Clips as scene scripts:
=====
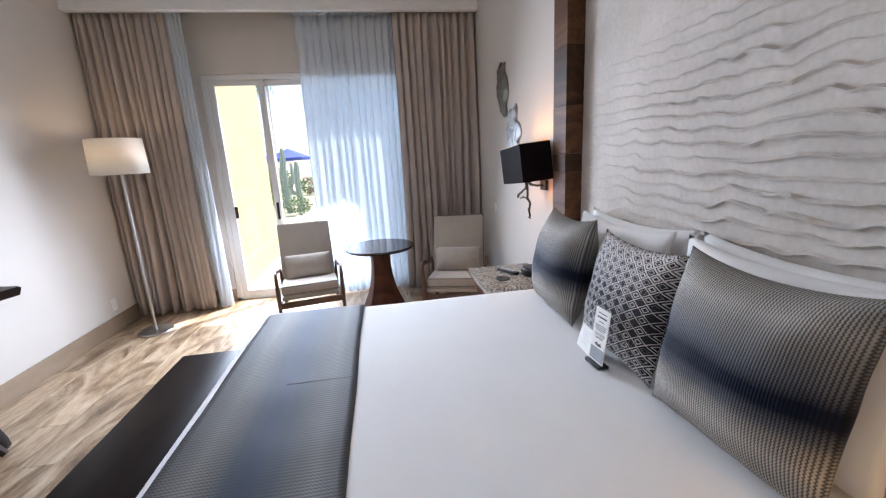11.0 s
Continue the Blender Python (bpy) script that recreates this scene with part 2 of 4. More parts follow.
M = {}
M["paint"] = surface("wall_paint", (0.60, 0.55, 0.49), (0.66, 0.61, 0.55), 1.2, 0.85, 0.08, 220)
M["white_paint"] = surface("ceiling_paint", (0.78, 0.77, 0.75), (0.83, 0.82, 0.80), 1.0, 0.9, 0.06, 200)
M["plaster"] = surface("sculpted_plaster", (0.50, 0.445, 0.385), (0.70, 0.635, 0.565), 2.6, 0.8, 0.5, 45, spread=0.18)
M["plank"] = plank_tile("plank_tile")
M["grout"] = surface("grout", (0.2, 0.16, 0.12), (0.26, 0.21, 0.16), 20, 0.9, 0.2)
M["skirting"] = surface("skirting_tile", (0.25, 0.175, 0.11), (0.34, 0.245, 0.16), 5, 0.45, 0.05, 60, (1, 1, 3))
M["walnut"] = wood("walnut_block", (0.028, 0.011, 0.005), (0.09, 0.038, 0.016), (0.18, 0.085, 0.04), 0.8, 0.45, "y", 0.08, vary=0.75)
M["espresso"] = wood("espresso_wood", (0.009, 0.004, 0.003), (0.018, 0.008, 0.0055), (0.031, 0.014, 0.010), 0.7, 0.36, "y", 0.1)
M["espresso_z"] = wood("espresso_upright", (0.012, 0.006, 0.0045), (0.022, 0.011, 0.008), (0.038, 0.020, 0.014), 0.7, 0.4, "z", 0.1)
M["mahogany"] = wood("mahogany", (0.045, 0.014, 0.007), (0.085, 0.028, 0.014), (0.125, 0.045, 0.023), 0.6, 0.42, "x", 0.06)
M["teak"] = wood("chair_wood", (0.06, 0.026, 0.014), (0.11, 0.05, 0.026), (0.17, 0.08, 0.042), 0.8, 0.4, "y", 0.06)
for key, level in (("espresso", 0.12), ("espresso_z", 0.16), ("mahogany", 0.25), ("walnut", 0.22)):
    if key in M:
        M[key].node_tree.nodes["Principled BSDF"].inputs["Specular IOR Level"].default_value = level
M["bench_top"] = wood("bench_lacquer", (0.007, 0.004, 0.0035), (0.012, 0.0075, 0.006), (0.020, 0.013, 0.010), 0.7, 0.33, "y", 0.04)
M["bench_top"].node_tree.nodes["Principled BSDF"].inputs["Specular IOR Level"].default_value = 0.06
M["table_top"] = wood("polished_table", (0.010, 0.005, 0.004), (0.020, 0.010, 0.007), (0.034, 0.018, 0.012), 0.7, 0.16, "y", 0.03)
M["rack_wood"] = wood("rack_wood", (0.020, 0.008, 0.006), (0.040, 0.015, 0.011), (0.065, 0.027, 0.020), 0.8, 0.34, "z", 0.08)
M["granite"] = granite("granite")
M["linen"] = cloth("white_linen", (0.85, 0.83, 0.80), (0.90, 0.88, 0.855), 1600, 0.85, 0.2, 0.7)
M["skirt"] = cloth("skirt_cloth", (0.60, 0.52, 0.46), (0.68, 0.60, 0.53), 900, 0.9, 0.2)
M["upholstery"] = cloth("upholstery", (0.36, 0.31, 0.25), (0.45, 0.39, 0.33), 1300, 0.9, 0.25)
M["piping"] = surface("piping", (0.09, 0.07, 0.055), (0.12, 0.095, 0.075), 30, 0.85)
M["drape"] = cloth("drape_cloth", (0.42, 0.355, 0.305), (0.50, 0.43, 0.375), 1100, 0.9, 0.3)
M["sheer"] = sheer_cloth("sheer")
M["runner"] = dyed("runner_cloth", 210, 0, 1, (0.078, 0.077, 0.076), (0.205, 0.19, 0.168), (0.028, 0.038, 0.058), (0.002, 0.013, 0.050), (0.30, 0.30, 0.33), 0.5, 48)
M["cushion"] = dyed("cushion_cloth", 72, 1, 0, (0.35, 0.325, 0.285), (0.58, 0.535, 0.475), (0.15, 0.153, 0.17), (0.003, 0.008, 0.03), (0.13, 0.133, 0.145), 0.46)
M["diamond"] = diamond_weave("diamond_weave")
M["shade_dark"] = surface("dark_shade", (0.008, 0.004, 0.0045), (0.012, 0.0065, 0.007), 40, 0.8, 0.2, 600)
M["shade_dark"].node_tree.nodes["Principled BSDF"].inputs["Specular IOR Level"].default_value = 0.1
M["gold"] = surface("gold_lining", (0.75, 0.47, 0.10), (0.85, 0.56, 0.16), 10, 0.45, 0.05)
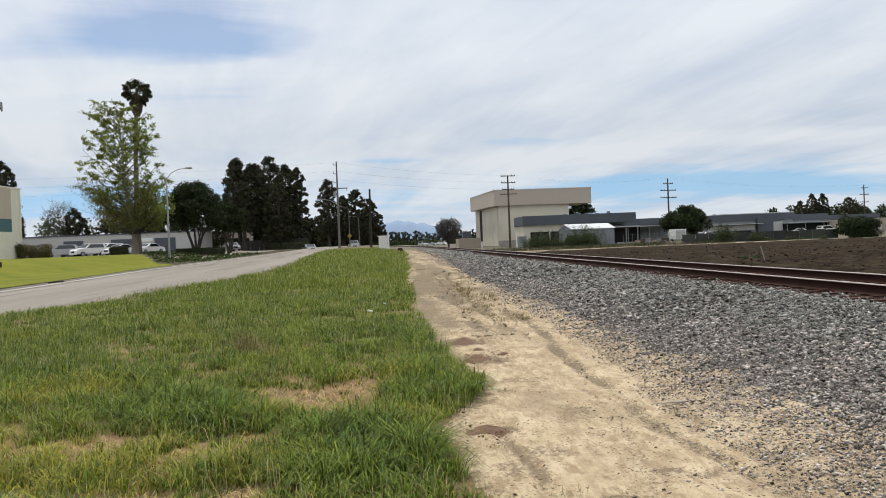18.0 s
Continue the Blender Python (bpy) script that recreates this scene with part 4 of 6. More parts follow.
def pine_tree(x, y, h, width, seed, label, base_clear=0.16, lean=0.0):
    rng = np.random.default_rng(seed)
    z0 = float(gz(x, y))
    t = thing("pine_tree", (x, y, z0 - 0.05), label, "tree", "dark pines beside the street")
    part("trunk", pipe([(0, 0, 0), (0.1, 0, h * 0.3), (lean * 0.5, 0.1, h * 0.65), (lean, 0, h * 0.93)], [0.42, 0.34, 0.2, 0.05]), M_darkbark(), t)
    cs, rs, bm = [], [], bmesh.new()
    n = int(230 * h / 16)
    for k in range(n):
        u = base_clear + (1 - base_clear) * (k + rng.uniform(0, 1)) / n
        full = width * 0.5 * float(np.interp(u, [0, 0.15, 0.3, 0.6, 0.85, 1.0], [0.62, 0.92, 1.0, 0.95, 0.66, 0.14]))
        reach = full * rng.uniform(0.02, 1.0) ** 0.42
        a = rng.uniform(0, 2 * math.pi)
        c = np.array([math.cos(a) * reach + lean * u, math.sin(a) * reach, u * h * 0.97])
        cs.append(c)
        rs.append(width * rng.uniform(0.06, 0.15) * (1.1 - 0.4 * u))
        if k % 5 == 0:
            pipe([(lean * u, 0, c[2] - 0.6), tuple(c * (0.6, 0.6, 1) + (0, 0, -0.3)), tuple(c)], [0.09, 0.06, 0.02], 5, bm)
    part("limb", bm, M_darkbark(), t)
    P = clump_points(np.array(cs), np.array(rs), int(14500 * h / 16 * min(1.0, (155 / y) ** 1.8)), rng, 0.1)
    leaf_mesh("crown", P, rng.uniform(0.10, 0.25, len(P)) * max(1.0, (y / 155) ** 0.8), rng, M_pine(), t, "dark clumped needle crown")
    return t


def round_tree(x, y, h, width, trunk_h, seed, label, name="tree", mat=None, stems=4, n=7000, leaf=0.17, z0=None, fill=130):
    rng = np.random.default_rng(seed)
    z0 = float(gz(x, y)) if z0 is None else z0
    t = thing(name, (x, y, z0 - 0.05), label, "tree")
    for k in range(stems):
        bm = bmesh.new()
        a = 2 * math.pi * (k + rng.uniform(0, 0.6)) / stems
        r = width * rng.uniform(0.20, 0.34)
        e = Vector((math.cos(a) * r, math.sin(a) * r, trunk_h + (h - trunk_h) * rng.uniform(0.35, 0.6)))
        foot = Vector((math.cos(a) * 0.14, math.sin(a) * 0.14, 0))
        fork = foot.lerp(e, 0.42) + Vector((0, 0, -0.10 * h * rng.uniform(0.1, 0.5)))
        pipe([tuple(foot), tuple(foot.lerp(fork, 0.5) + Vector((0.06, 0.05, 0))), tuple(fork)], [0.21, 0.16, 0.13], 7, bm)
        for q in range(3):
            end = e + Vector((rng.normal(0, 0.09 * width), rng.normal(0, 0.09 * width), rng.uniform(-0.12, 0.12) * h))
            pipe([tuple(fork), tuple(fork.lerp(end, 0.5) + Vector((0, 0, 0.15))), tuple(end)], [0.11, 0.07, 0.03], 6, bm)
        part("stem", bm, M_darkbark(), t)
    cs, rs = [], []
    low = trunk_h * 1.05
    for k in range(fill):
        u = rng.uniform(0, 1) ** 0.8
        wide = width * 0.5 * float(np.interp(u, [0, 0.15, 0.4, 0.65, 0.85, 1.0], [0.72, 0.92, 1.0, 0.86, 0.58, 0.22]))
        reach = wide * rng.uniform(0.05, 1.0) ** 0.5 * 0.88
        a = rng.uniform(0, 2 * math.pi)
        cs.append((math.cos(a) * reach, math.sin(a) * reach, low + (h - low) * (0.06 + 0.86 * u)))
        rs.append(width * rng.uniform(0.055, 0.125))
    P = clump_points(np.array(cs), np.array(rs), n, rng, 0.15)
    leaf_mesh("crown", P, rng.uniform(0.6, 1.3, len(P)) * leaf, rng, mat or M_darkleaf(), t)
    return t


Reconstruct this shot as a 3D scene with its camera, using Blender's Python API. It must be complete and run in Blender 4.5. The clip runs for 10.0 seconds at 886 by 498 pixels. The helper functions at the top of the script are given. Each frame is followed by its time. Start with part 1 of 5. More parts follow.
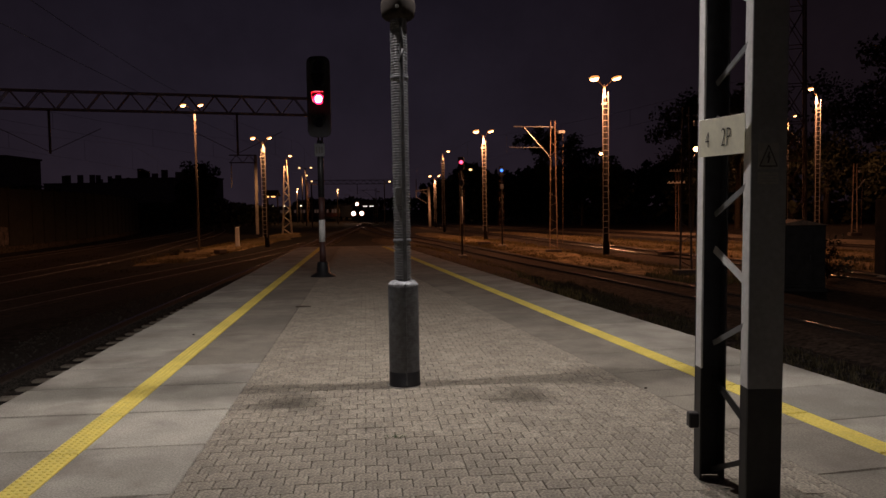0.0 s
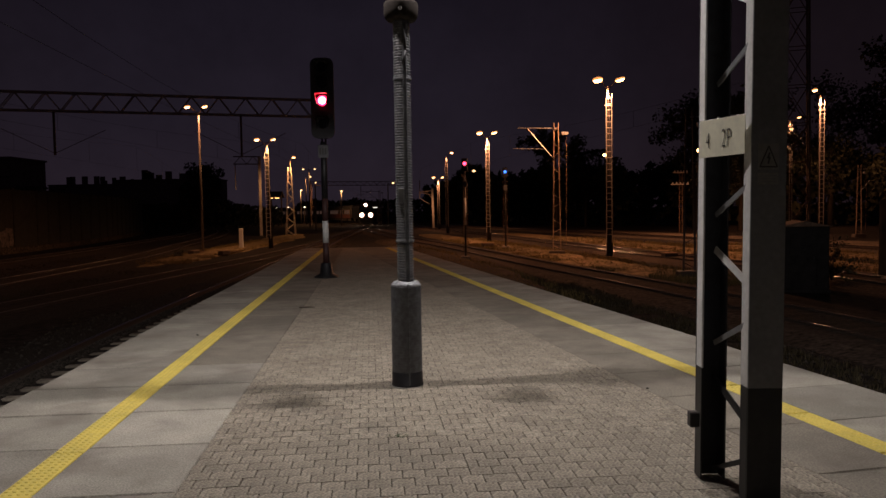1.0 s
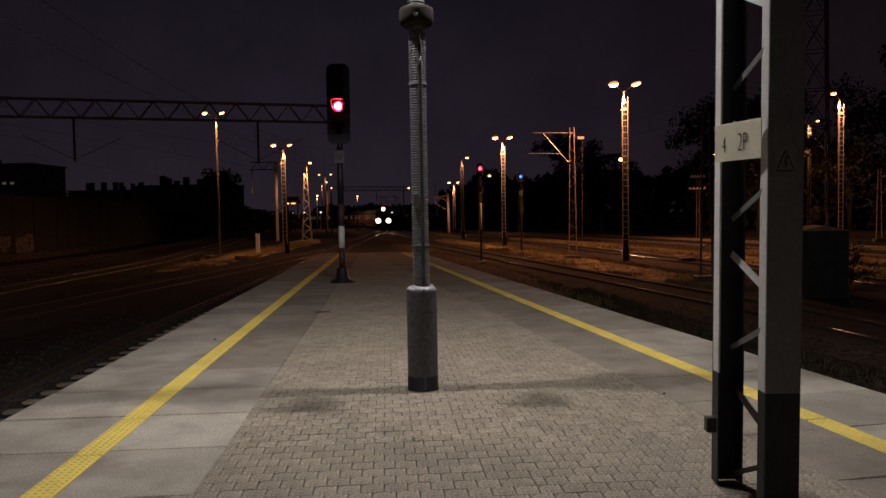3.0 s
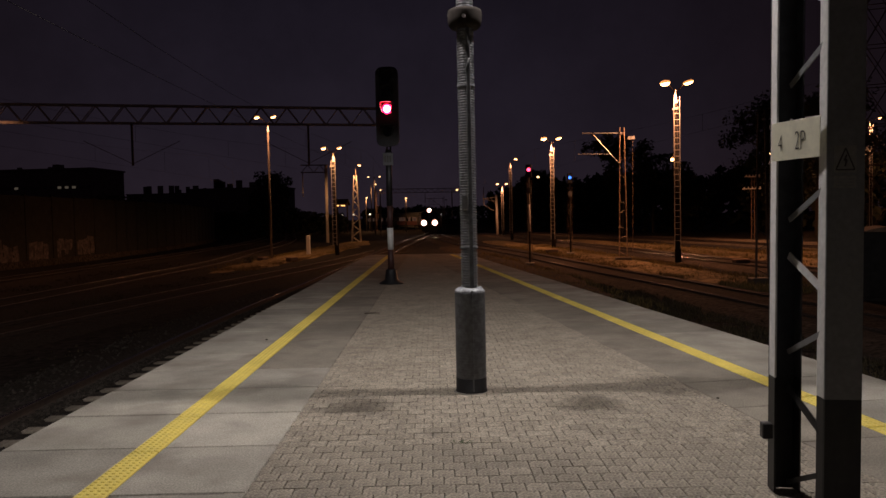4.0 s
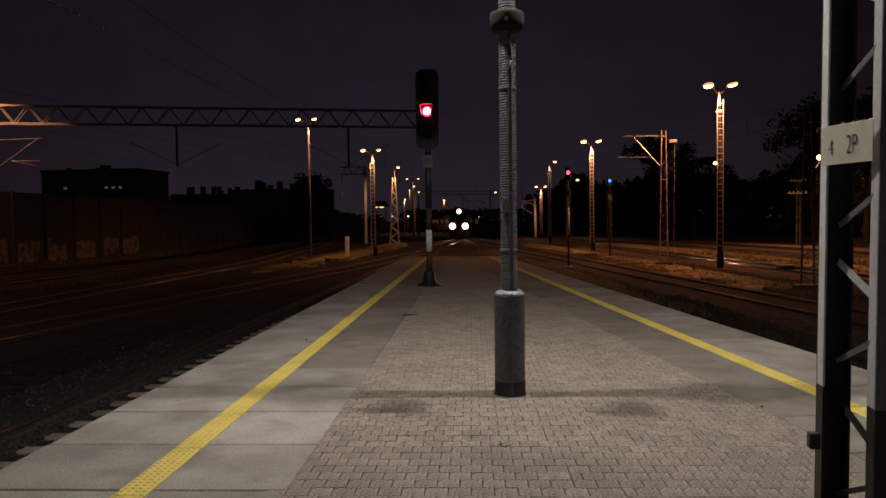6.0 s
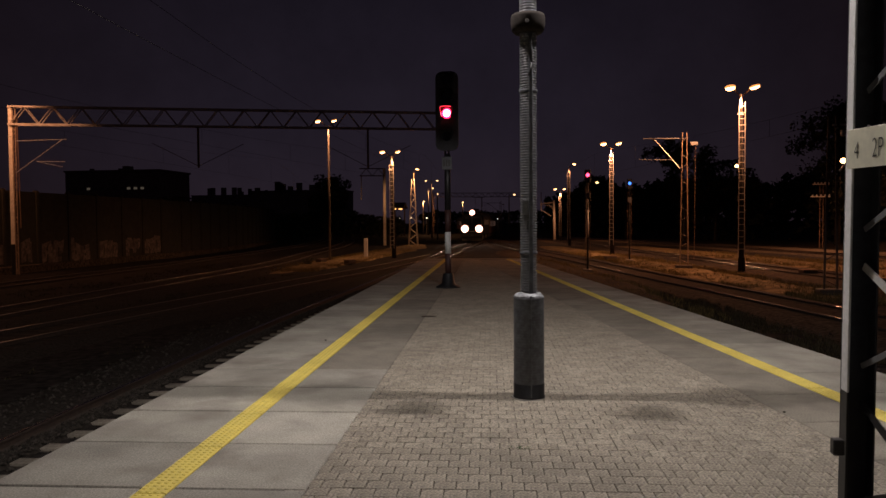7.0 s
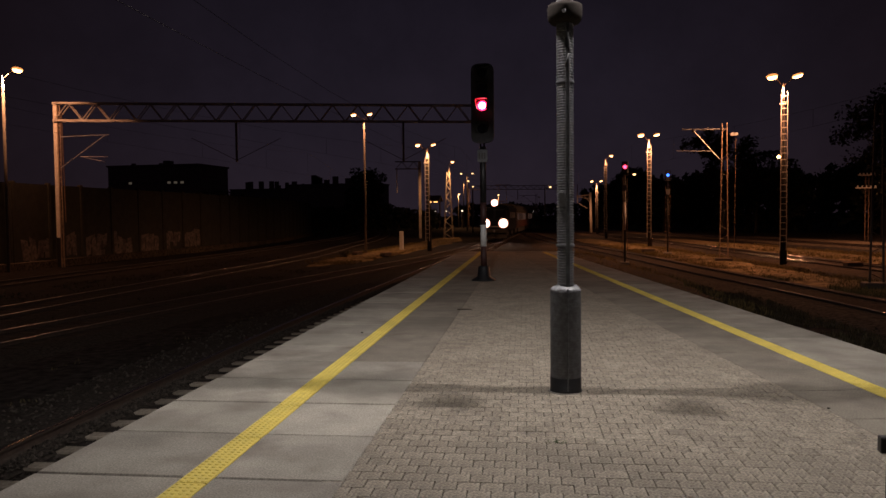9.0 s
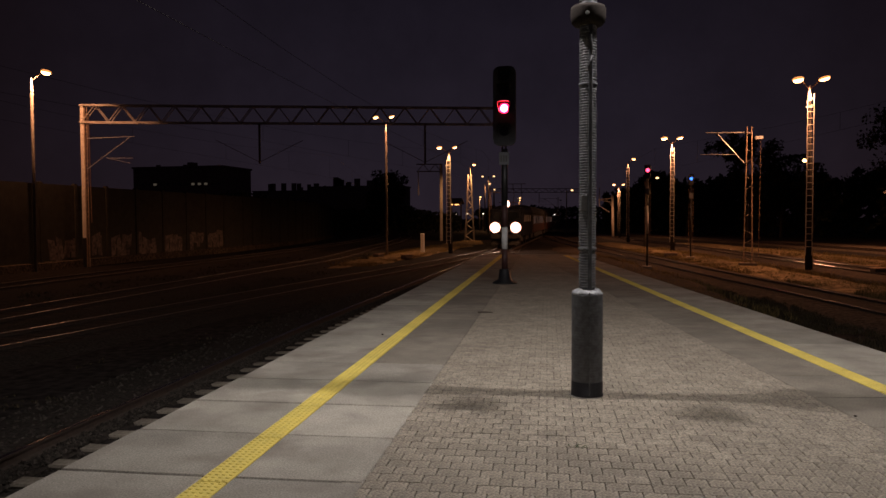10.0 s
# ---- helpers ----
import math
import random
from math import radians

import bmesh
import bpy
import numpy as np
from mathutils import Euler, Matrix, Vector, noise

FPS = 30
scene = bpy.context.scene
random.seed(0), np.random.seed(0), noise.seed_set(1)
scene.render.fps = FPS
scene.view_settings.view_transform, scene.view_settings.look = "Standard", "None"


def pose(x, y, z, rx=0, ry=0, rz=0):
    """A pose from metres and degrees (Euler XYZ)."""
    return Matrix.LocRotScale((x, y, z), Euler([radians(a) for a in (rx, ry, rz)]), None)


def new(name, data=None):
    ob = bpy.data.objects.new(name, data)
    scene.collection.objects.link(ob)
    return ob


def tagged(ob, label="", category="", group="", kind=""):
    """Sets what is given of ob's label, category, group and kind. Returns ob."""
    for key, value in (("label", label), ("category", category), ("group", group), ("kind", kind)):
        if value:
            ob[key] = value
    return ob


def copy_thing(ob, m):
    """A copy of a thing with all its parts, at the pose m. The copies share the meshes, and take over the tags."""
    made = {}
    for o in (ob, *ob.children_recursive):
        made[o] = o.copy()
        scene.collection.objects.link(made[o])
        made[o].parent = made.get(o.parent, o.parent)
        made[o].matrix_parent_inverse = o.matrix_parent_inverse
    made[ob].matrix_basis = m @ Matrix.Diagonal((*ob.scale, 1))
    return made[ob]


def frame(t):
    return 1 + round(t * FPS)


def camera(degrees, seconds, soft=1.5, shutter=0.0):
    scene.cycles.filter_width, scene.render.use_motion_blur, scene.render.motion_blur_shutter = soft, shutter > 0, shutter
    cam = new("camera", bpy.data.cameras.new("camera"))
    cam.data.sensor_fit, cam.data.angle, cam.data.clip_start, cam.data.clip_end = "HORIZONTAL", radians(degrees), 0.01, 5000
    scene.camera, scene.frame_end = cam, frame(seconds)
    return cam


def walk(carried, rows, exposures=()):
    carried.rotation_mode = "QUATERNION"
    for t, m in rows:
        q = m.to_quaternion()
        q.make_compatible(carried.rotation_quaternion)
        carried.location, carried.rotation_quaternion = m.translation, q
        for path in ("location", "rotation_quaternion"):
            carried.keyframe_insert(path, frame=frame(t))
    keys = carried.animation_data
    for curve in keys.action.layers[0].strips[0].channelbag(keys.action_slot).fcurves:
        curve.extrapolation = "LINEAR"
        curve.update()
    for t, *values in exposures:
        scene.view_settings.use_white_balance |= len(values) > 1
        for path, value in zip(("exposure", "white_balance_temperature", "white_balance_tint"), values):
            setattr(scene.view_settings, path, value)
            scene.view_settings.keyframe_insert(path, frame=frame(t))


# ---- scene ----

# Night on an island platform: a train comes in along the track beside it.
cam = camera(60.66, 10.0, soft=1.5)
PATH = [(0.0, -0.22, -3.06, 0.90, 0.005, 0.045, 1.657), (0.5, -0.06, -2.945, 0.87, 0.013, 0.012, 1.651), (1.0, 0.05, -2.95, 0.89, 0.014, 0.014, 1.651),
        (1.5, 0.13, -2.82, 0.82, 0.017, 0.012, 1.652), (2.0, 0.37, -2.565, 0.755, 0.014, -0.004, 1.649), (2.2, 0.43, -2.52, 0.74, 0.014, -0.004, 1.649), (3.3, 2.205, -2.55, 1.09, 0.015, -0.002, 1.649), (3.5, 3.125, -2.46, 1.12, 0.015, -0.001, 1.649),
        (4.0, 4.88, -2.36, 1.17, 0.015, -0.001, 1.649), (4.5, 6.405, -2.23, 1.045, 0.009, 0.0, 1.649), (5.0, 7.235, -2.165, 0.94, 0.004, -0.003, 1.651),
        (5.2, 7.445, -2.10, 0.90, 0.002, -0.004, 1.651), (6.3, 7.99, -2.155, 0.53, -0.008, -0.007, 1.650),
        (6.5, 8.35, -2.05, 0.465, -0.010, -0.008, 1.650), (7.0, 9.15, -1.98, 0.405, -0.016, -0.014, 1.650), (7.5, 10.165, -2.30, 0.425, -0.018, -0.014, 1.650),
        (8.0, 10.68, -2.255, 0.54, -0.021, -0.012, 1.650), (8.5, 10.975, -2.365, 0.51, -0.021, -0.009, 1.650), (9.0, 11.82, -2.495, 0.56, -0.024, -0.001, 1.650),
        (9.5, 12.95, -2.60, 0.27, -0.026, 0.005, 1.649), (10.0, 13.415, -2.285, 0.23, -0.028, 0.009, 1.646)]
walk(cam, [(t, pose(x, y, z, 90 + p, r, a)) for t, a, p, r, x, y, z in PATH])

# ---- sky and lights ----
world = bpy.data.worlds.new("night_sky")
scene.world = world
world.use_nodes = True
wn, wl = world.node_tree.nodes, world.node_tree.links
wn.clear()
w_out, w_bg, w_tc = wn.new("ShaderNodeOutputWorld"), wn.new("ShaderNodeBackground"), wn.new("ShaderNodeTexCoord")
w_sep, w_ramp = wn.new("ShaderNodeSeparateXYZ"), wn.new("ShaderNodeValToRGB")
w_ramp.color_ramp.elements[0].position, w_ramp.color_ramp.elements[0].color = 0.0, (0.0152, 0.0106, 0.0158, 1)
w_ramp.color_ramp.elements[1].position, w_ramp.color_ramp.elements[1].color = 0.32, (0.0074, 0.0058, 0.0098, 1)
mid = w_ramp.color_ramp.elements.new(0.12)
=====
AIM:
Nothing but the lines from the one with "scene = bpy.context.scene" through the one with "ob = bpy.data.objects.new(name, data)" should be retyped; include both and keep them exact.

FINAL ANSWER:
scene = bpy.context.scene
random.seed(0), np.random.seed(0), noise.seed_set(1)
scene.render.fps = FPS
scene.view_settings.view_transform, scene.view_settings.look = "Standard", "None"


def pose(x, y, z, rx=0, ry=0, rz=0):
    """A pose from metres and degrees (Euler XYZ)."""
    return Matrix.LocRotScale((x, y, z), Euler([radians(a) for a in (rx, ry, rz)]), None)


def new(name, data=None):
    ob = bpy.data.objects.new(name, data)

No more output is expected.